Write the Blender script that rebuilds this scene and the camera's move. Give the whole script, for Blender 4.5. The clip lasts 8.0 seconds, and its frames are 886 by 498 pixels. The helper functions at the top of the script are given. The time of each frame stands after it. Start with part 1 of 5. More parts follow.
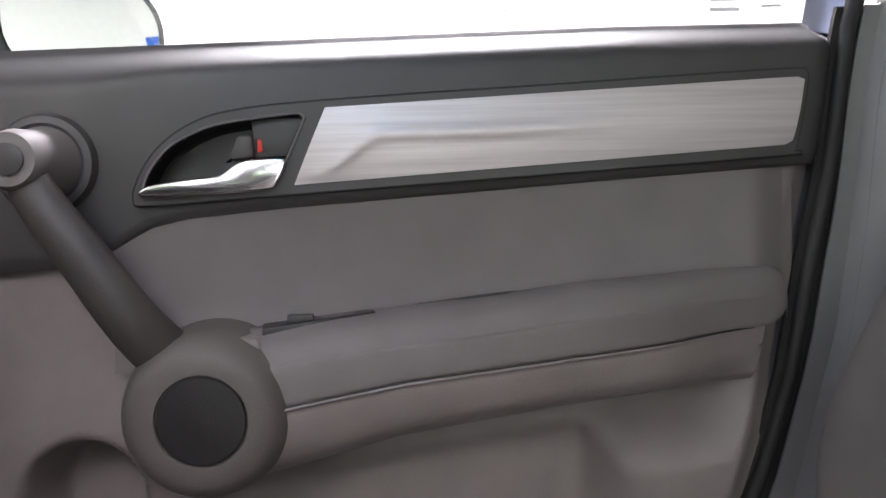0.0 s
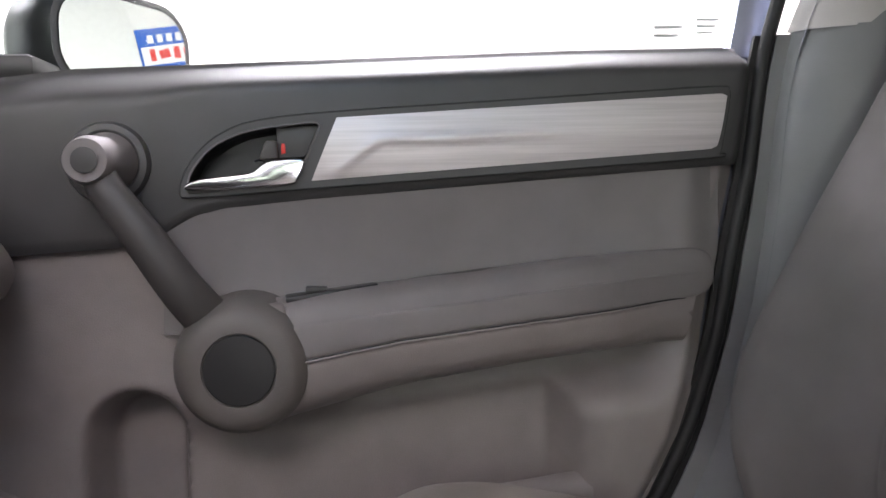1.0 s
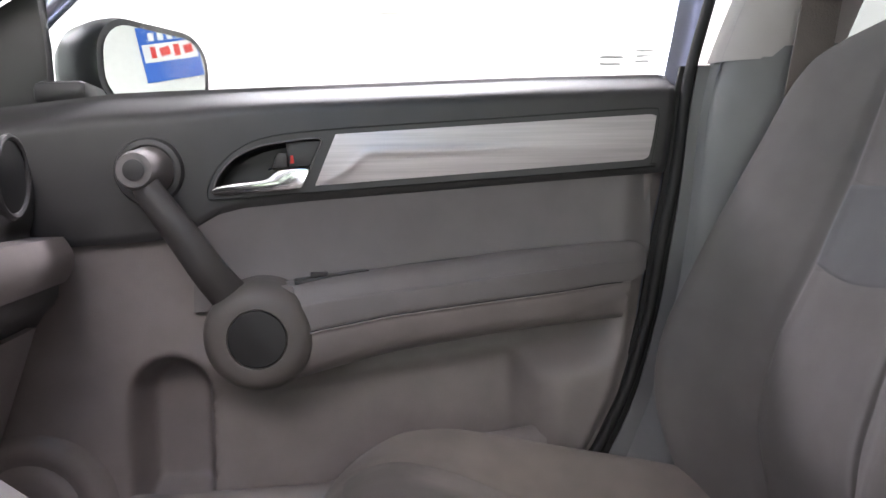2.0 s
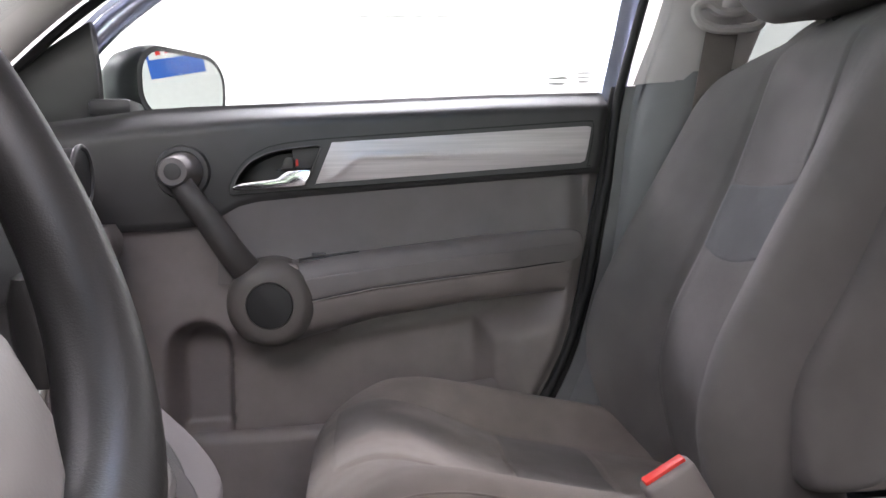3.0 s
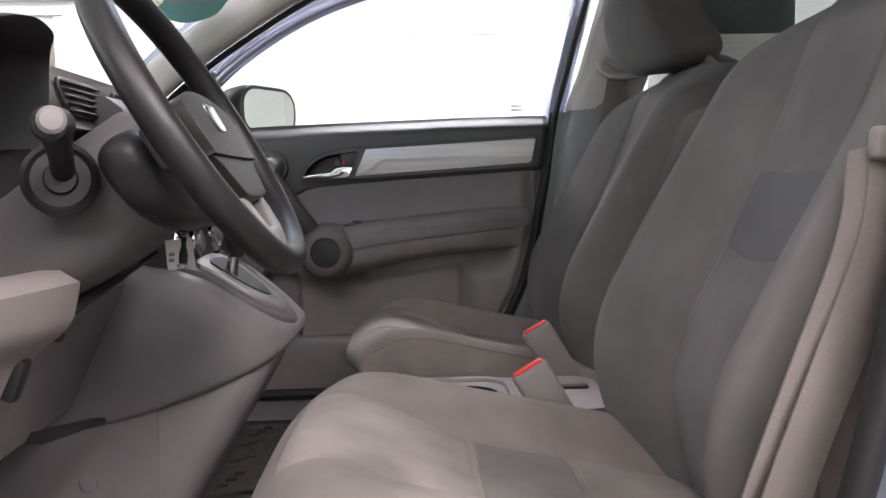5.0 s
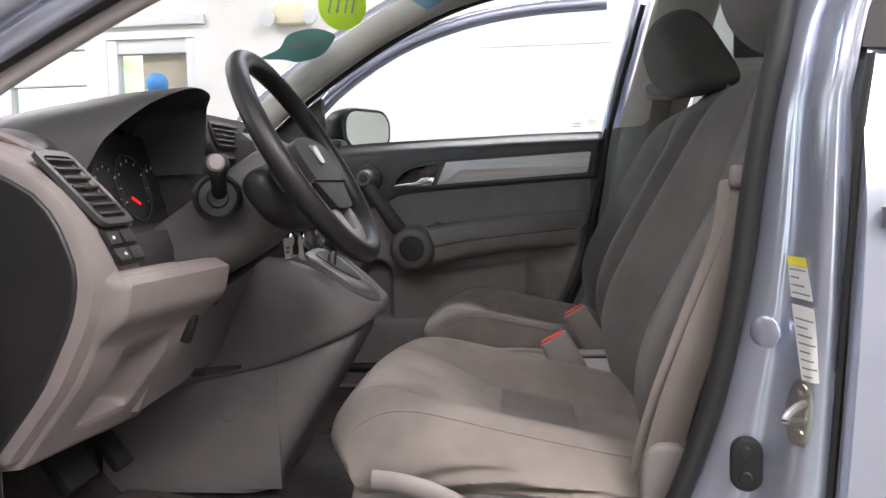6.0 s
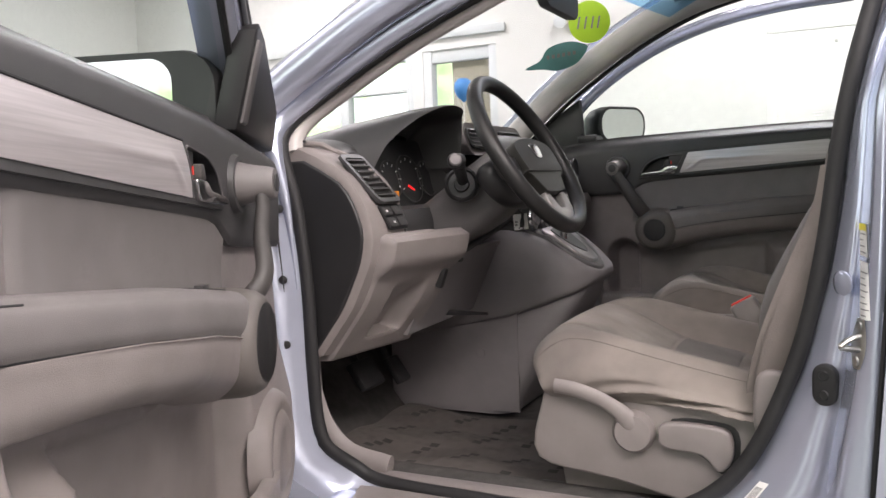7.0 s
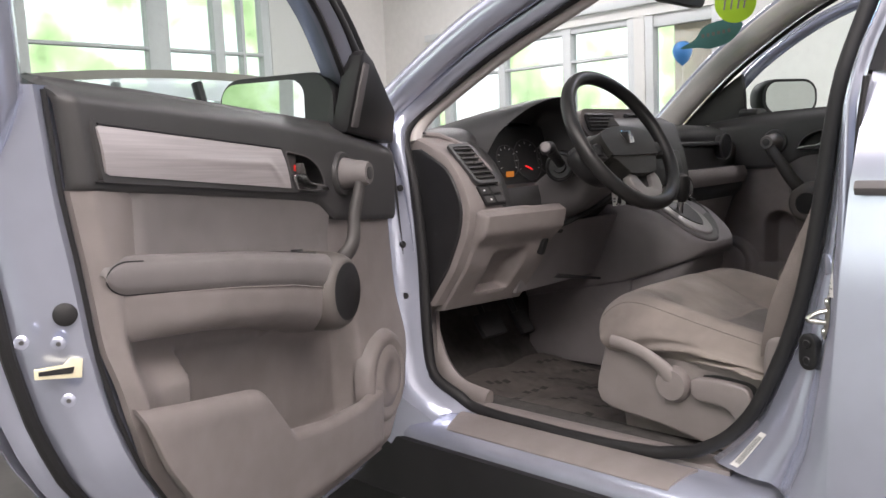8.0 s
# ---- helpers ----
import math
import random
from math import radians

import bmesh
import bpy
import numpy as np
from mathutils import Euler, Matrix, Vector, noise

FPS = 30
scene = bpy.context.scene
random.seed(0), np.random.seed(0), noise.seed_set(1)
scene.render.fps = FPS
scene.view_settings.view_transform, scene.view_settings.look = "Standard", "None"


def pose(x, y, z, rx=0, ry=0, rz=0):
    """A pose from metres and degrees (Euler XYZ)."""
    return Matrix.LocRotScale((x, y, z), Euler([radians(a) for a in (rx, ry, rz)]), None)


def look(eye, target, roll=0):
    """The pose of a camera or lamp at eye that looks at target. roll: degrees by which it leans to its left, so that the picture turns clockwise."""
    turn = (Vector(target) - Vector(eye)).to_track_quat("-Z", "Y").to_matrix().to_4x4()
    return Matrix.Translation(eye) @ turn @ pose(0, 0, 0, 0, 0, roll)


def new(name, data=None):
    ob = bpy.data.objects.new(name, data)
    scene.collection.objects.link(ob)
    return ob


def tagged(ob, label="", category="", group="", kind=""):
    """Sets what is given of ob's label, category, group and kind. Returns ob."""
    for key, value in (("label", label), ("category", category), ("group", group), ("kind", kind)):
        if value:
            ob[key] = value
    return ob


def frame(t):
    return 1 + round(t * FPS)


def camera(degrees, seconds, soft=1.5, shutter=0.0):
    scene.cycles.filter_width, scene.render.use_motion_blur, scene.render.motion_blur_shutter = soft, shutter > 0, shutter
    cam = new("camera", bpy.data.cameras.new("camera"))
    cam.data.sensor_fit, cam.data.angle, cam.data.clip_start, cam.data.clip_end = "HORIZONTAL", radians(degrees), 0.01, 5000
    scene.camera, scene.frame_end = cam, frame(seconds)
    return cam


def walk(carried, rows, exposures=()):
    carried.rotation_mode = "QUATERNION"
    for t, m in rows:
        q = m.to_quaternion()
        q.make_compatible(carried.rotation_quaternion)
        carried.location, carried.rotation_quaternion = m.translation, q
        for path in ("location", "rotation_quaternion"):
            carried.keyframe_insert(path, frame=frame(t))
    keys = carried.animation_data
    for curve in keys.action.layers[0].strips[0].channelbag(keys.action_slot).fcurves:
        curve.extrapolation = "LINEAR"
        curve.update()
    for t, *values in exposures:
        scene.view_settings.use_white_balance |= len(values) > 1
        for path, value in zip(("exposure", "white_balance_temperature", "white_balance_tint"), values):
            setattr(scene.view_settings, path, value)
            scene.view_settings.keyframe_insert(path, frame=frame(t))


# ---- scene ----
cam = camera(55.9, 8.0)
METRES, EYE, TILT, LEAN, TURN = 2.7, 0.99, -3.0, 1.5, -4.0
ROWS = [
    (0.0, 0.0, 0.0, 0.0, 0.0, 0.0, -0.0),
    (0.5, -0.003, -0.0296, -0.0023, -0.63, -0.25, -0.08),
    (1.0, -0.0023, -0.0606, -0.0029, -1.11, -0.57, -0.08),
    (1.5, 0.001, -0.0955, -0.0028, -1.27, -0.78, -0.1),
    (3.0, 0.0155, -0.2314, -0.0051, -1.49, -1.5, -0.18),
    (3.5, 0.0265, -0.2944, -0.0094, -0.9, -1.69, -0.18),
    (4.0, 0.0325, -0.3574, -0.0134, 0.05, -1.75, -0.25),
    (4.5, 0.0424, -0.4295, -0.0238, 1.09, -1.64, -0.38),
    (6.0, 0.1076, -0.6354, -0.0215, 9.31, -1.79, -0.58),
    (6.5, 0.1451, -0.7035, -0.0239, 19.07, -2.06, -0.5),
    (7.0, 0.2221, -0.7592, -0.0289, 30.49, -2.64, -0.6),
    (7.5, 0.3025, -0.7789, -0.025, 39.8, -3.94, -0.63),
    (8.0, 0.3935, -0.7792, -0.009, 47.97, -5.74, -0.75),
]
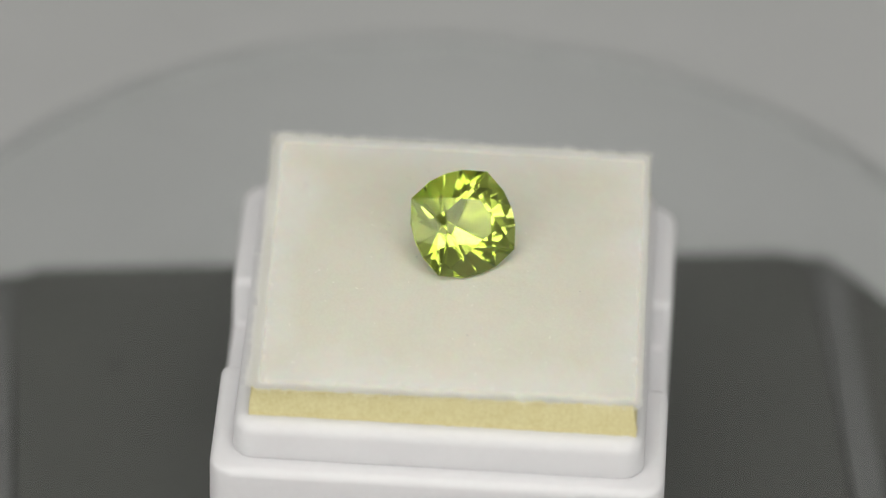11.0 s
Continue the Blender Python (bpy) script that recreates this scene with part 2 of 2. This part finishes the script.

---------------

Each line above is to be copied verbatim. Drop any image from the copy.

Write the Blender script that rebuilds this scene and the camera's move. Give the whole script, for Blender 4.5. The clip lasts 8.0 seconds, and its frames are 886 by 498 pixels. The helper functions at the top of the script are given. The time of each frame stands after it. Start with part 1 of 5. More parts follow.
0.0 s
1.0 s
2.0 s
3.0 s
5.0 s
6.0 s
7.0 s
8.0 s
# ---- helpers ----
import math
import random
from math import radians

import bmesh
import bpy
import numpy as np
from mathutils import Euler, Matrix, Vector, noise

FPS = 30
scene = bpy.context.scene
random.seed(0), np.random.seed(0), noise.seed_set(1)
scene.render.fps = FPS
scene.view_settings.view_transform, scene.view_settings.look = "Standard", "None"


def pose(x, y, z, rx=0, ry=0, rz=0):
    """A pose from metres and degrees (Euler XYZ)."""
    return Matrix.LocRotScale((x, y, z), Euler([radians(a) for a in (rx, ry, rz)]), None)


def look(eye, target, roll=0):
    """The pose of a camera or lamp at eye that looks at target. roll: degrees by which it leans to its left, so that the picture turns clockwise."""
    turn = (Vector(target) - Vector(eye)).to_track_quat("-Z", "Y").to_matrix().to_4x4()
    return Matrix.Translation(eye) @ turn @ pose(0, 0, 0, 0, 0, roll)


def new(name, data=None):
    ob = bpy.data.objects.new(name, data)
    scene.collection.objects.link(ob)
    return ob


def tagged(ob, label="", category="", group="", kind=""):
    """Sets what is given of ob's label, category, group and kind. Returns ob."""
    for key, value in (("label", label), ("category", category), ("group", group), ("kind", kind)):
        if value:
            ob[key] = value
    return ob


def frame(t):
    return 1 + round(t * FPS)


def camera(degrees, seconds, soft=1.5, shutter=0.0):
    scene.cycles.filter_width, scene.render.use_motion_blur, scene.render.motion_blur_shutter = soft, shutter > 0, shutter
    cam = new("camera", bpy.data.cameras.new("camera"))
    cam.data.sensor_fit, cam.data.angle, cam.data.clip_start, cam.data.clip_end = "HORIZONTAL", radians(degrees), 0.01, 5000
    scene.camera, scene.frame_end = cam, frame(seconds)
    return cam


def walk(carried, rows, exposures=()):
    carried.rotation_mode = "QUATERNION"
    for t, m in rows:
        q = m.to_quaternion()
        q.make_compatible(carried.rotation_quaternion)
        carried.location, carried.rotation_quaternion = m.translation, q
        for path in ("location", "rotation_quaternion"):
            carried.keyframe_insert(path, frame=frame(t))
    keys = carried.animation_data
    for curve in keys.action.layers[0].strips[0].channelbag(keys.action_slot).fcurves:
        curve.extrapolation = "LINEAR"
        curve.update()
    for t, *values in exposures:
        scene.view_settings.use_white_balance |= len(values) > 1
        for path, value in zip(("exposure", "white_balance_temperature", "white_balance_tint"), values):
            setattr(scene.view_settings, path, value)
            scene.view_settings.keyframe_insert(path, frame=frame(t))


# ---- scene ----
cam = camera(55.9, 8.0)
METRES, EYE, TILT, LEAN, TURN = 2.7, 0.99, -3.0, 1.5, -4.0
ROWS = [
    (0.0, 0.0, 0.0, 0.0, 0.0, 0.0, -0.0),
    (0.5, -0.003, -0.0296, -0.0023, -0.63, -0.25, -0.08),
    (1.0, -0.0023, -0.0606, -0.0029, -1.11, -0.57, -0.08),
    (1.5, 0.001, -0.0955, -0.0028, -1.27, -0.78, -0.1),
    (3.0, 0.0155, -0.2314, -0.0051, -1.49, -1.5, -0.18),
    (3.5, 0.0265, -0.2944, -0.0094, -0.9, -1.69, -0.18),
    (4.0, 0.0325, -0.3574, -0.0134, 0.05, -1.75, -0.25),
    (4.5, 0.0424, -0.4295, -0.0238, 1.09, -1.64, -0.38),
    (6.0, 0.1076, -0.6354, -0.0215, 9.31, -1.79, -0.58),
    (6.5, 0.1451, -0.7035, -0.0239, 19.07, -2.06, -0.5),
    (7.0, 0.2221, -0.7592, -0.0289, 30.49, -2.64, -0.6),
    (7.5, 0.3025, -0.7789, -0.025, 39.8, -3.94, -0.63),
    (8.0, 0.3935, -0.7792, -0.009, 47.97, -5.74, -0.75),
]
11.0 s
Continue the Blender Python (bpy) script that recreates this scene with part 2 of 2. This part finishes the script.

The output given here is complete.